What the paper proposes

Rather than only training models to "behave" under supervision, the paper recommends defining rights, responsibilities and transactional protocols for intelligent systems so that alignment is embedded in the system architecture. That means designing mechanisms—akin to property rights, markets and contracts—that change the payoff structure for agents and make compliance the rational equilibrium. The authors marshal ideas from institutional economics and mechanism design to show how structural fixes can reduce the need for continual oversight and costly correction loops.

Why it matters

This is more than an academic reframing. If alignment can be achieved by altering transaction structures, the engineering challenge shifts toward governance-by-design and economic engineering inside systems. Who sets those rules? Who enforces them? Those questions have geopolitical dimensions: AI governance is already a strategic priority for governments and industry, and approaches that embed control in architecture may affect export controls, standards-setting, and the leverage of major AI developers.
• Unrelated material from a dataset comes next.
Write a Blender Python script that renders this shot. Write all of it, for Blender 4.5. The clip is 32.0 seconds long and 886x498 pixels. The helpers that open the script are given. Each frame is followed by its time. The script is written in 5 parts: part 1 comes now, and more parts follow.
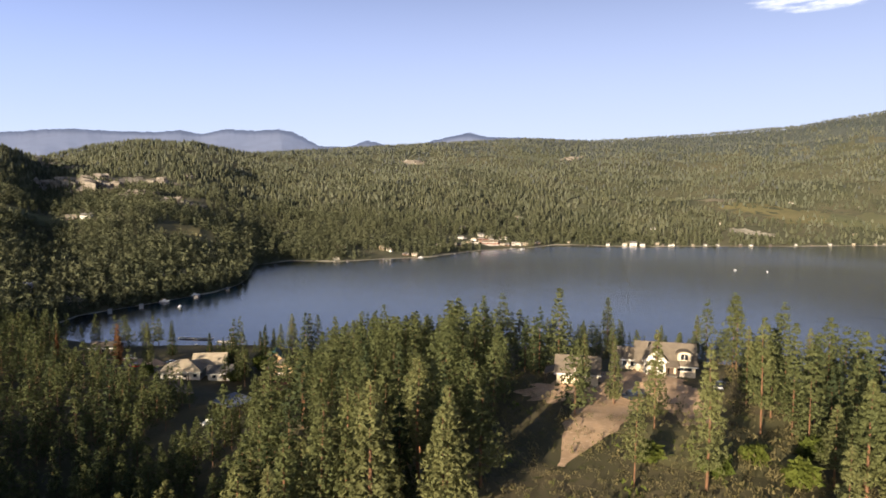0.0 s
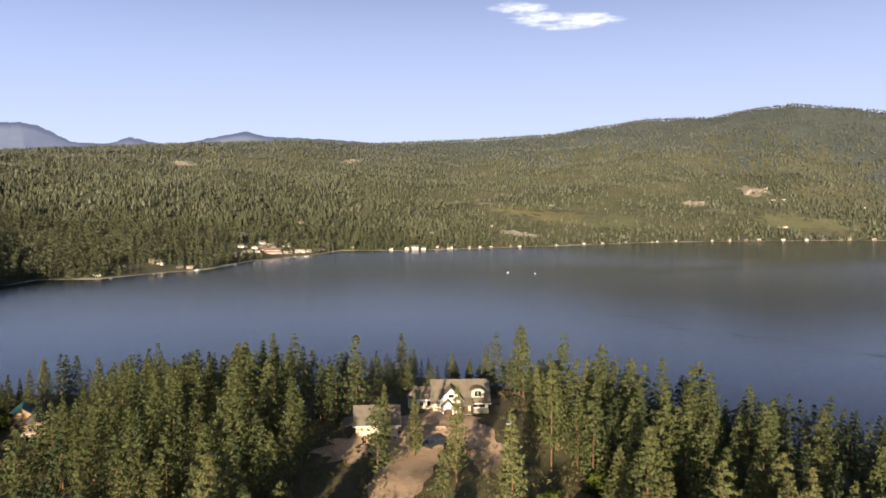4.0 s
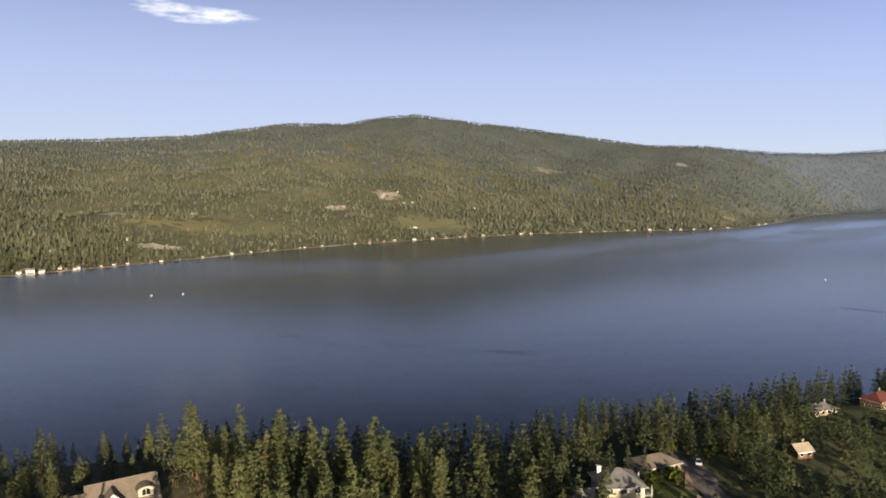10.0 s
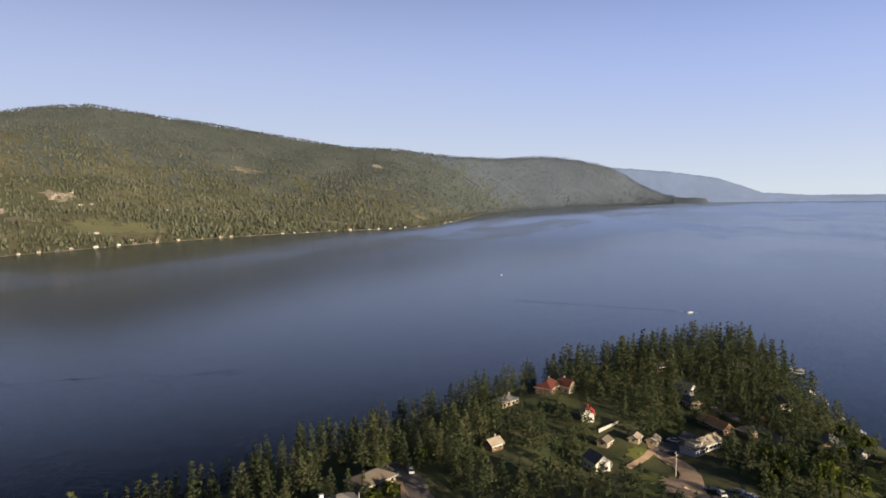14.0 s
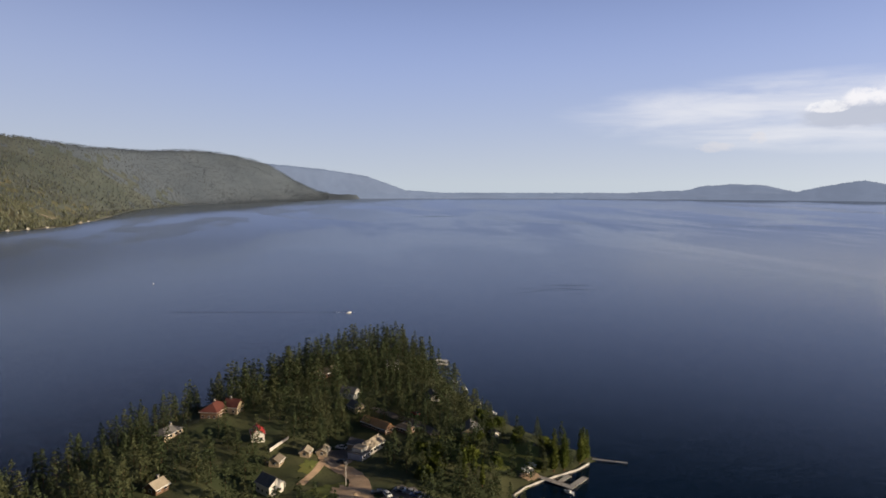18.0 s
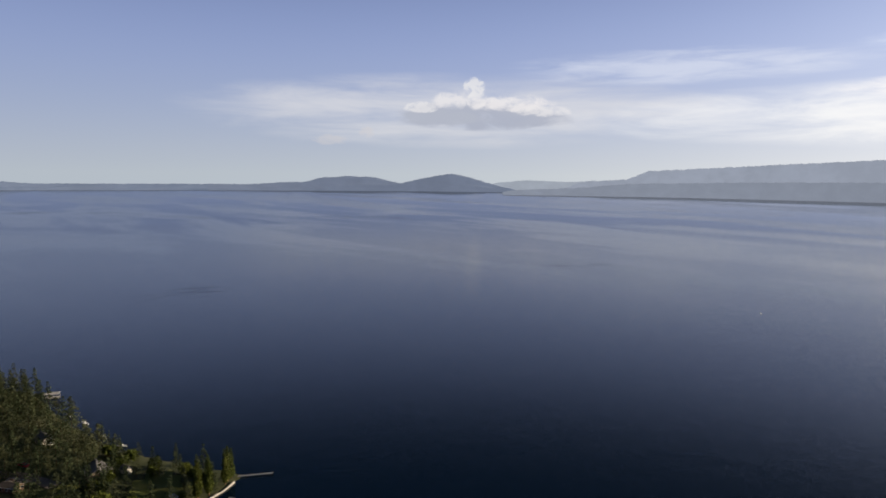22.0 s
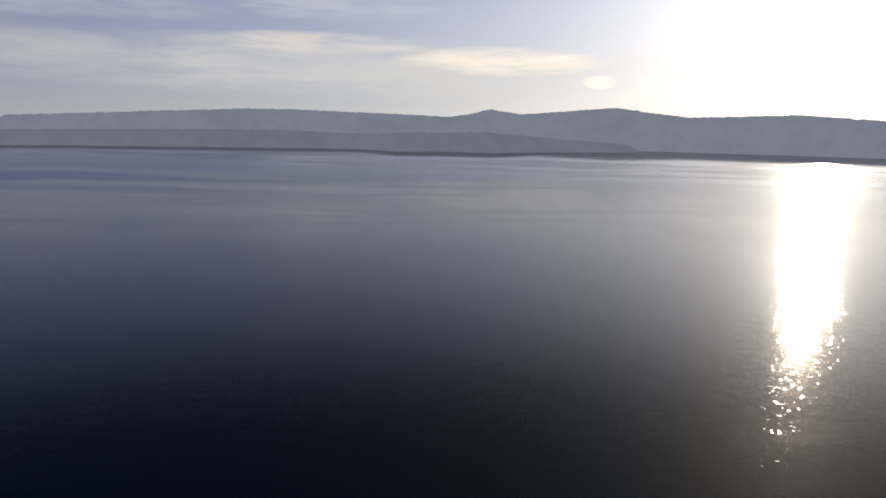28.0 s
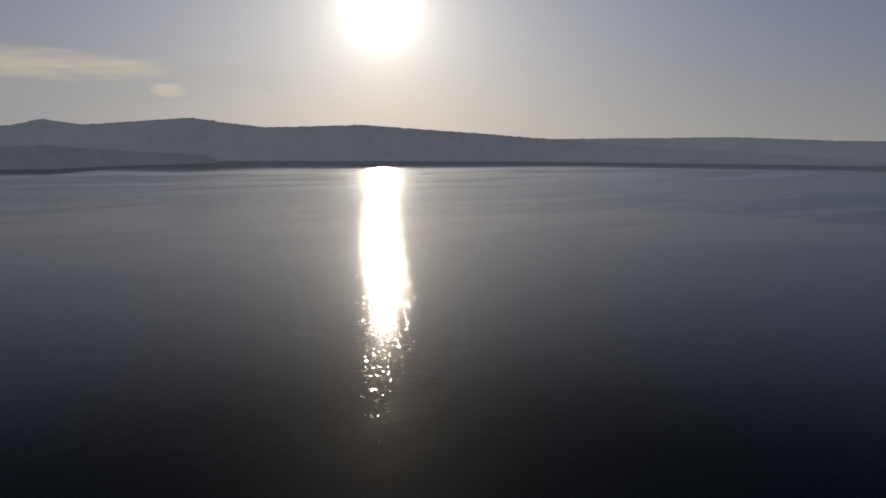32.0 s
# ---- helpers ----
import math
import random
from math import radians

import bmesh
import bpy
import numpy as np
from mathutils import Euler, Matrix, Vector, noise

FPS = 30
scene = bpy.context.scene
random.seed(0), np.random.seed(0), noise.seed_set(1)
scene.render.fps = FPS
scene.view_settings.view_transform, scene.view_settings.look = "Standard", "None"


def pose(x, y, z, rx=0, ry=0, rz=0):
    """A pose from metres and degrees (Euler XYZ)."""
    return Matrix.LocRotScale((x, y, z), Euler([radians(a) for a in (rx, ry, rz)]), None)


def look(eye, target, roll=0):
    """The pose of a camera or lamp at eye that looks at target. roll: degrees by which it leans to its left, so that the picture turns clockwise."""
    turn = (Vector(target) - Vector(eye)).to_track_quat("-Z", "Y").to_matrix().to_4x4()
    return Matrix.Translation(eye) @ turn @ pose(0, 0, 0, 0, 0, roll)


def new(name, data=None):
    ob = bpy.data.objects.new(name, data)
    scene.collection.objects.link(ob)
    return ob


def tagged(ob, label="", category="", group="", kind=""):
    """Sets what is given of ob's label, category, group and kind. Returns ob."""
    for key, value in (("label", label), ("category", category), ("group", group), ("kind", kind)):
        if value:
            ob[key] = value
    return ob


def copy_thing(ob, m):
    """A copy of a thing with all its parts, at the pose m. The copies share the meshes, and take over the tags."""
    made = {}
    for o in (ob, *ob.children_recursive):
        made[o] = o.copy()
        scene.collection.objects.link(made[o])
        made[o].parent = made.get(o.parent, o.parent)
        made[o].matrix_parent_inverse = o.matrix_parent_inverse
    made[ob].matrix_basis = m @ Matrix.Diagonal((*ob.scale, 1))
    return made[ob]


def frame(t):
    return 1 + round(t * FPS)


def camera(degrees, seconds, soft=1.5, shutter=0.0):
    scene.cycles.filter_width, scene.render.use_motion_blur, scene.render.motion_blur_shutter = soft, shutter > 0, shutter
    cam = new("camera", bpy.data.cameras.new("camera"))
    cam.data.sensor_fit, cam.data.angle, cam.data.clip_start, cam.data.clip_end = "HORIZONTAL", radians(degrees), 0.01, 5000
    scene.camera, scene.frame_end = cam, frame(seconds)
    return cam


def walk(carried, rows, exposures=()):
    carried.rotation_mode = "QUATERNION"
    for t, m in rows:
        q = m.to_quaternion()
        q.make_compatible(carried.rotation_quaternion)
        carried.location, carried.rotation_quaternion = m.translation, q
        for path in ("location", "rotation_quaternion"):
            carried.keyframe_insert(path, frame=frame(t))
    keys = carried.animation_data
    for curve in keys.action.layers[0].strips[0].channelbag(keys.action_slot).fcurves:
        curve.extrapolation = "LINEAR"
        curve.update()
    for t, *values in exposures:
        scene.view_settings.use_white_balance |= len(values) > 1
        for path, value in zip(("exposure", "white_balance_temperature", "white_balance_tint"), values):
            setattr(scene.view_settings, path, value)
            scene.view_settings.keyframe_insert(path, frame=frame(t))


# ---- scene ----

Reportedly, policymakers and firms are watching alternatives to RLHF as pressure grows to deploy powerful systems more safely and at scale.

Next steps and reception

The paper is currently a cross-list announcement on arXiv and aims to stimulate debate between AI researchers, economists and policymakers. It does not offer a turnkey solution; rather, it reframes the problem and opens a research agenda bridging institutional theory and AI practice. Expect more work testing whether transaction-level fixes can be implemented in real-world models—or whether behavioral correction will remain the default for the foreseeable future.